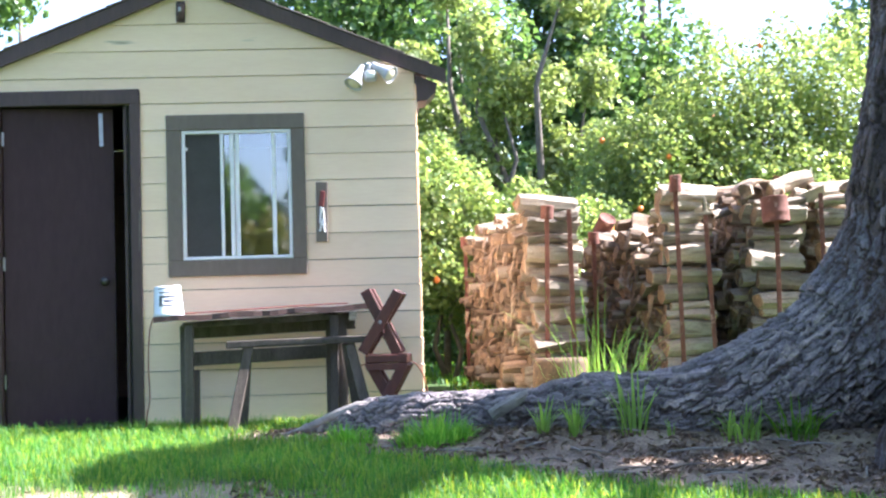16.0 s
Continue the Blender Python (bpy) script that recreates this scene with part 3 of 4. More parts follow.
def plates(u, p, q, seed):
    """Cells of bark: nearness to the joint, each cell's own number, and the place along the cell."""
    base = [np.floor(v) for v in (u, p, q)]
    first, second = np.full(len(u), 9.0), np.full(len(u), 9.0)
    own, run = np.zeros(len(u)), np.zeros(len(u))
    for i in (-1, 0, 1):
        for j in (-1, 0, 1):
            for k in (-1, 0, 1):
                c = [base[0] + i, base[1] + j, base[2] + k]
                h = [np.sin(c[0] * (127.1 + 40 * m) + c[1] * (311.7 - 23 * m) + c[2] * (191.3 + 61 * m) + seed * 17.3 + m) * 43758.5453 for m in range(4)]
                h = [v - np.floor(v) for v in h]
                du = u - c[0] - h[0]
                d = np.sqrt(du ** 2 + (p - c[1] - h[1]) ** 2 + (q - c[2] - h[2]) ** 2)
                near = d < first
                second = np.where(near, first, np.minimum(second, d))
                own, run, first = np.where(near, h[3], own), np.where(near, du, run), np.where(near, d, first)
    return second - first, own, run


def furrows(u, p, q, long, across, seed):
    """Bark relief and tone: u runs along the grain, p and q across it."""
    w = 0.020 * grain(u / 0.20, p / 0.12, q / 0.12, 5.0 + seed)
    fray = 0.012 * grain(u / 0.035, p / 0.028, q / 0.028, 6.0 + seed)
    p, q, u = p + w + fray, q - w + fray, u + 2 * fray
    joint, own, run = plates(u / long, p / across, q / across, seed)
    joint2, own2, run2 = plates(u / (long * 0.42), p / (across * 0.45), q / (across * 0.45), seed + 3)
    fine = grain(u / 0.03, p / 0.012, q / 0.012, 3.0 + seed)
    broad = grain(u / 0.45, p / 0.22, q / 0.22, 8.0 + seed)
    gap, gap2 = smoothstep(0.02, 0.15, joint), smoothstep(0.0, 0.13, joint2)
    lift = 0.62 * gap + 0.16 * gap * gap2 + 0.60 * own - 0.75 * run + 0.18 * own2 - 0.32 * run2 + 0.12 * fine + 0.25 * broad - 0.1
    # joints darkened, raised flake ends lightened: shade and light put into the tone
    tone = 0.04 + gap * (0.10 + 0.10 * gap2 + 0.26 * own + 0.24 * own2 - 0.22 * run + 0.13 * fine + 0.14 * broad)
    return lift, tone


def along(points, co):
    """For each vertex: arc length on a limb's axis, angle round it, distance over radius."""
    best, arc, ang = np.full(len(co), 1e9), np.zeros(len(co)), np.zeros(len(co))
    total = 0.0
    for (p, r), (q, s) in zip(points, points[1:]):
        p, q = np.array(p), np.array(q)
        d = q - p
        length = np.linalg.norm(d)
        t = np.clip((co - p) @ d / length ** 2, 0, 1)
        off = co - (p + t[:, None] * d)
        rel = np.linalg.norm(off, axis=1) / (r + (s - r) * t)
        e = d / length
        a = np.cross(e, (0.0, 0.0, 1.0)) if abs(e[2]) < 0.8 else np.cross(e, (0.0, 1.0, 0.0))
        a /= np.linalg.norm(a)
        b = np.cross(e, a)
        near = rel < best
        best, arc, ang = np.where(near, rel, best), np.where(near, total + t * length, arc), np.where(near, np.arctan2(off @ b, off @ a), ang)
        total += length
    return best, arc, ang


def fine_line(points, steps=5):
    """More points along a limb, eased between the given ones."""
    out = []
    for i in range(len(points) - 1):
        p0, p1, p2, p3 = (points[max(0, min(len(points) - 1, i + k))] for k in (-1, 0, 1, 2))
        for s in range(steps):
            t = s / steps
            f = lambda a, b, c, d: 0.5 * (2 * b + (c - a) * t + (2 * a - 5 * b + 4 * c - d) * t * t + (3 * b - a - 3 * c + d) * t ** 3)
            out.append((tuple(f(p0[0][k], p1[0][k], p2[0][k], p3[0][k]) for k in range(3)), f(p0[1], p1[1], p2[1], p3[1])))
    return out + [points[-1]]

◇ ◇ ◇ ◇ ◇

### What this task involves
Among the lines above, how many contain the string "More"? State the number alone.

### Correct output
2